Rows from a dataset of clips and code
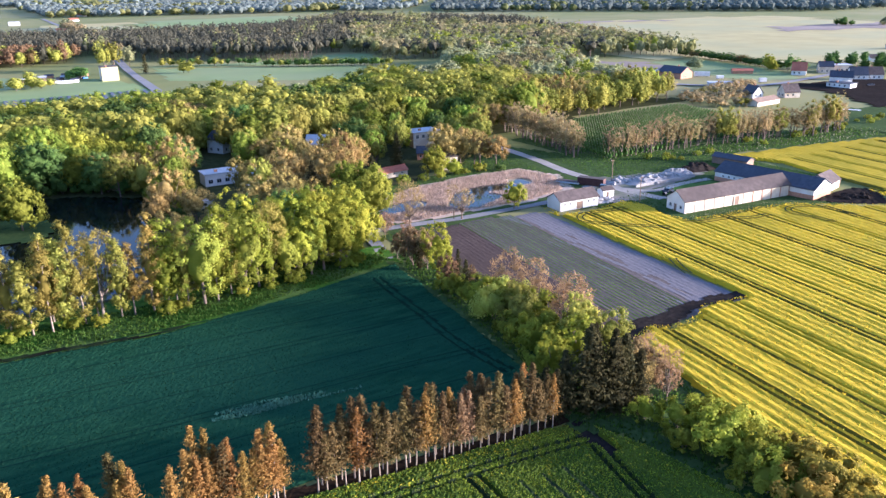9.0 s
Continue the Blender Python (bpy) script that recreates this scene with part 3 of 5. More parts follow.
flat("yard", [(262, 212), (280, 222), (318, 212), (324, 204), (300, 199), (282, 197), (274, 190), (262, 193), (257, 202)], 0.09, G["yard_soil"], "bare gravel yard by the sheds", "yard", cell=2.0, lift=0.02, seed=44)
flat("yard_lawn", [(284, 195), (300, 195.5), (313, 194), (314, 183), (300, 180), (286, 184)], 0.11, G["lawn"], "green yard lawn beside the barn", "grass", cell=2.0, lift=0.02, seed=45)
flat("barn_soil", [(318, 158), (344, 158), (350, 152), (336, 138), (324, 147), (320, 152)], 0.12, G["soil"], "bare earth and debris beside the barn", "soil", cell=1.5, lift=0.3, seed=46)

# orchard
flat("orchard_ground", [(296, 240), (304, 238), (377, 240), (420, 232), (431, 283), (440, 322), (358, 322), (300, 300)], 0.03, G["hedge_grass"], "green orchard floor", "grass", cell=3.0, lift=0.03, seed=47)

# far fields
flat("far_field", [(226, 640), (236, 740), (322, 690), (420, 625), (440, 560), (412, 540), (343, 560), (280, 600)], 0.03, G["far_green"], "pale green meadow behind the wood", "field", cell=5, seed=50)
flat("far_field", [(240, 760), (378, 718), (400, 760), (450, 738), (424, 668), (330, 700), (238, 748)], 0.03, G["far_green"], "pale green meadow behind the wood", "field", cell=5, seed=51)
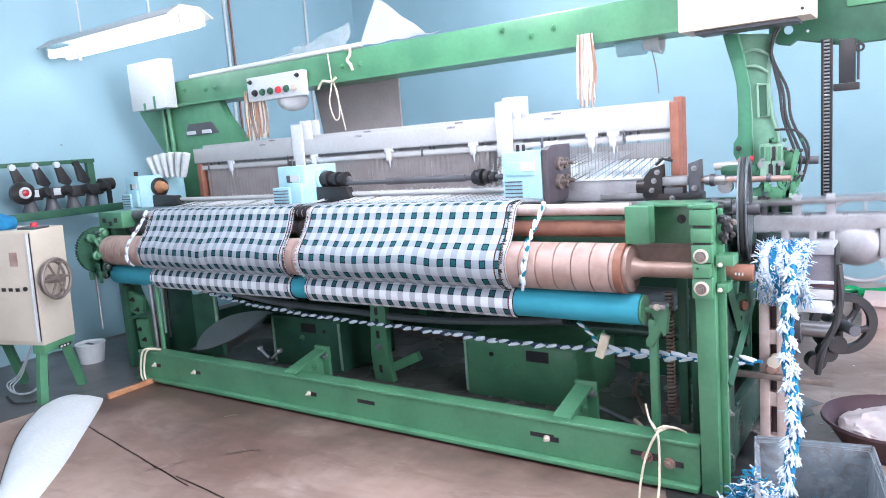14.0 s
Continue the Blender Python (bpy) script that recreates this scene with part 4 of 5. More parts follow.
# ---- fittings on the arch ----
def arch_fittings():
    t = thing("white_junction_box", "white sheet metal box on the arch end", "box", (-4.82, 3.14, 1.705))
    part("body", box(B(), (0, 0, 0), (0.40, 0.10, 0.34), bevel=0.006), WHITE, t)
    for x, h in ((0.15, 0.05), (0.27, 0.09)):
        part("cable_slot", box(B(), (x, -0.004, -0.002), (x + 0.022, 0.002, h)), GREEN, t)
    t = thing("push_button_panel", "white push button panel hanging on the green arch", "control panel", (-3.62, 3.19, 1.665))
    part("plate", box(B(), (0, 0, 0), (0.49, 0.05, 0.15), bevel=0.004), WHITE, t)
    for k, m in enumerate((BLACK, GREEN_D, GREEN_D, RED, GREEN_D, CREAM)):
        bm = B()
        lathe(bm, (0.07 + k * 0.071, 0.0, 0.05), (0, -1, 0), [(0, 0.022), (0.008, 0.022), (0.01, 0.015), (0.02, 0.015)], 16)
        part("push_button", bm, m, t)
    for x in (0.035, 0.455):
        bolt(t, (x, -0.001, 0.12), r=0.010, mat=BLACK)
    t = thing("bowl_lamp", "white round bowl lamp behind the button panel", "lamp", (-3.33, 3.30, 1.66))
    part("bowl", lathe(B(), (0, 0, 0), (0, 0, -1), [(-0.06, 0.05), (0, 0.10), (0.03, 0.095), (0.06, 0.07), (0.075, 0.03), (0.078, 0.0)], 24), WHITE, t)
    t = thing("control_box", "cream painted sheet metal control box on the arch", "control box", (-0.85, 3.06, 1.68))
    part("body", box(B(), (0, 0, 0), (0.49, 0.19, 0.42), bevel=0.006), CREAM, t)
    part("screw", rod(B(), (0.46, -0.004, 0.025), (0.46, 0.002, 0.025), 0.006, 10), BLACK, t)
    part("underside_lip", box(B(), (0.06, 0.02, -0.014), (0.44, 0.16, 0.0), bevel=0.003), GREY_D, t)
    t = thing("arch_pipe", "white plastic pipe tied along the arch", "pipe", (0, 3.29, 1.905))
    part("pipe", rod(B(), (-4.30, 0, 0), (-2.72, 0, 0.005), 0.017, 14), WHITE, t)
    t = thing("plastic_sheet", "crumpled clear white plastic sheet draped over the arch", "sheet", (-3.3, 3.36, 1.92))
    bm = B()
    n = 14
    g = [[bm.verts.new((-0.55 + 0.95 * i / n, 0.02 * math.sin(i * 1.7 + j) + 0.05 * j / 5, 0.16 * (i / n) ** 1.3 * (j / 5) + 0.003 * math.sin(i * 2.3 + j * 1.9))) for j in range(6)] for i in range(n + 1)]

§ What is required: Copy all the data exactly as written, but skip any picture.

§ Solved problem:
9.0 s
Continue the Blender Python (bpy) script that recreates this scene with part 3 of 5. More parts follow.
flat("yard", [(262, 212), (280, 222), (318, 212), (324, 204), (300, 199), (282, 197), (274, 190), (262, 193), (257, 202)], 0.09, G["yard_soil"], "bare gravel yard by the sheds", "yard", cell=2.0, lift=0.02, seed=44)
flat("yard_lawn", [(284, 195), (300, 195.5), (313, 194), (314, 183), (300, 180), (286, 184)], 0.11, G["lawn"], "green yard lawn beside the barn", "grass", cell=2.0, lift=0.02, seed=45)
flat("barn_soil", [(318, 158), (344, 158), (350, 152), (336, 138), (324, 147), (320, 152)], 0.12, G["soil"], "bare earth and debris beside the barn", "soil", cell=1.5, lift=0.3, seed=46)

# orchard
flat("orchard_ground", [(296, 240), (304, 238), (377, 240), (420, 232), (431, 283), (440, 322), (358, 322), (300, 300)], 0.03, G["hedge_grass"], "green orchard floor", "grass", cell=3.0, lift=0.03, seed=47)

# far fields
flat("far_field", [(226, 640), (236, 740), (322, 690), (420, 625), (440, 560), (412, 540), (343, 560), (280, 600)], 0.03, G["far_green"], "pale green meadow behind the wood", "field", cell=5, seed=50)
flat("far_field", [(240, 760), (378, 718), (400, 760), (450, 738), (424, 668), (330, 700), (238, 748)], 0.03, G["far_green"], "pale green meadow behind the wood", "field", cell=5, seed=51)
14.0 s
Continue the Blender Python (bpy) script that recreates this scene with part 4 of 5. More parts follow.
# ---- fittings on the arch ----
def arch_fittings():
    t = thing("white_junction_box", "white sheet metal box on the arch end", "box", (-4.82, 3.14, 1.705))
    part("body", box(B(), (0, 0, 0), (0.40, 0.10, 0.34), bevel=0.006), WHITE, t)
    for x, h in ((0.15, 0.05), (0.27, 0.09)):
        part("cable_slot", box(B(), (x, -0.004, -0.002), (x + 0.022, 0.002, h)), GREEN, t)
    t = thing("push_button_panel", "white push button panel hanging on the green arch", "control panel", (-3.62, 3.19, 1.665))
    part("plate", box(B(), (0, 0, 0), (0.49, 0.05, 0.15), bevel=0.004), WHITE, t)
    for k, m in enumerate((BLACK, GREEN_D, GREEN_D, RED, GREEN_D, CREAM)):
        bm = B()
        lathe(bm, (0.07 + k * 0.071, 0.0, 0.05), (0, -1, 0), [(0, 0.022), (0.008, 0.022), (0.01, 0.015), (0.02, 0.015)], 16)
        part("push_button", bm, m, t)
    for x in (0.035, 0.455):
        bolt(t, (x, -0.001, 0.12), r=0.010, mat=BLACK)
    t = thing("bowl_lamp", "white round bowl lamp behind the button panel", "lamp", (-3.33, 3.30, 1.66))
    part("bowl", lathe(B(), (0, 0, 0), (0, 0, -1), [(-0.06, 0.05), (0, 0.10), (0.03, 0.095), (0.06, 0.07), (0.075, 0.03), (0.078, 0.0)], 24), WHITE, t)
    t = thing("control_box", "cream painted sheet metal control box on the arch", "control box", (-0.85, 3.06, 1.68))
    part("body", box(B(), (0, 0, 0), (0.49, 0.19, 0.42), bevel=0.006), CREAM, t)
    part("screw", rod(B(), (0.46, -0.004, 0.025), (0.46, 0.002, 0.025), 0.006, 10), BLACK, t)
    part("underside_lip", box(B(), (0.06, 0.02, -0.014), (0.44, 0.16, 0.0), bevel=0.003), GREY_D, t)
    t = thing("arch_pipe", "white plastic pipe tied along the arch", "pipe", (0, 3.29, 1.905))
    part("pipe", rod(B(), (-4.30, 0, 0), (-2.72, 0, 0.005), 0.017, 14), WHITE, t)
    t = thing("plastic_sheet", "crumpled clear white plastic sheet draped over the arch", "sheet", (-3.3, 3.36, 1.92))
    bm = B()
    n = 14
    g = [[bm.verts.new((-0.55 + 0.95 * i / n, 0.02 * math.sin(i * 1.7 + j) + 0.05 * j / 5, 0.16 * (i / n) ** 1.3 * (j / 5) + 0.003 * math.sin(i * 2.3 + j * 1.9))) for j in range(6)] for i in range(n + 1)]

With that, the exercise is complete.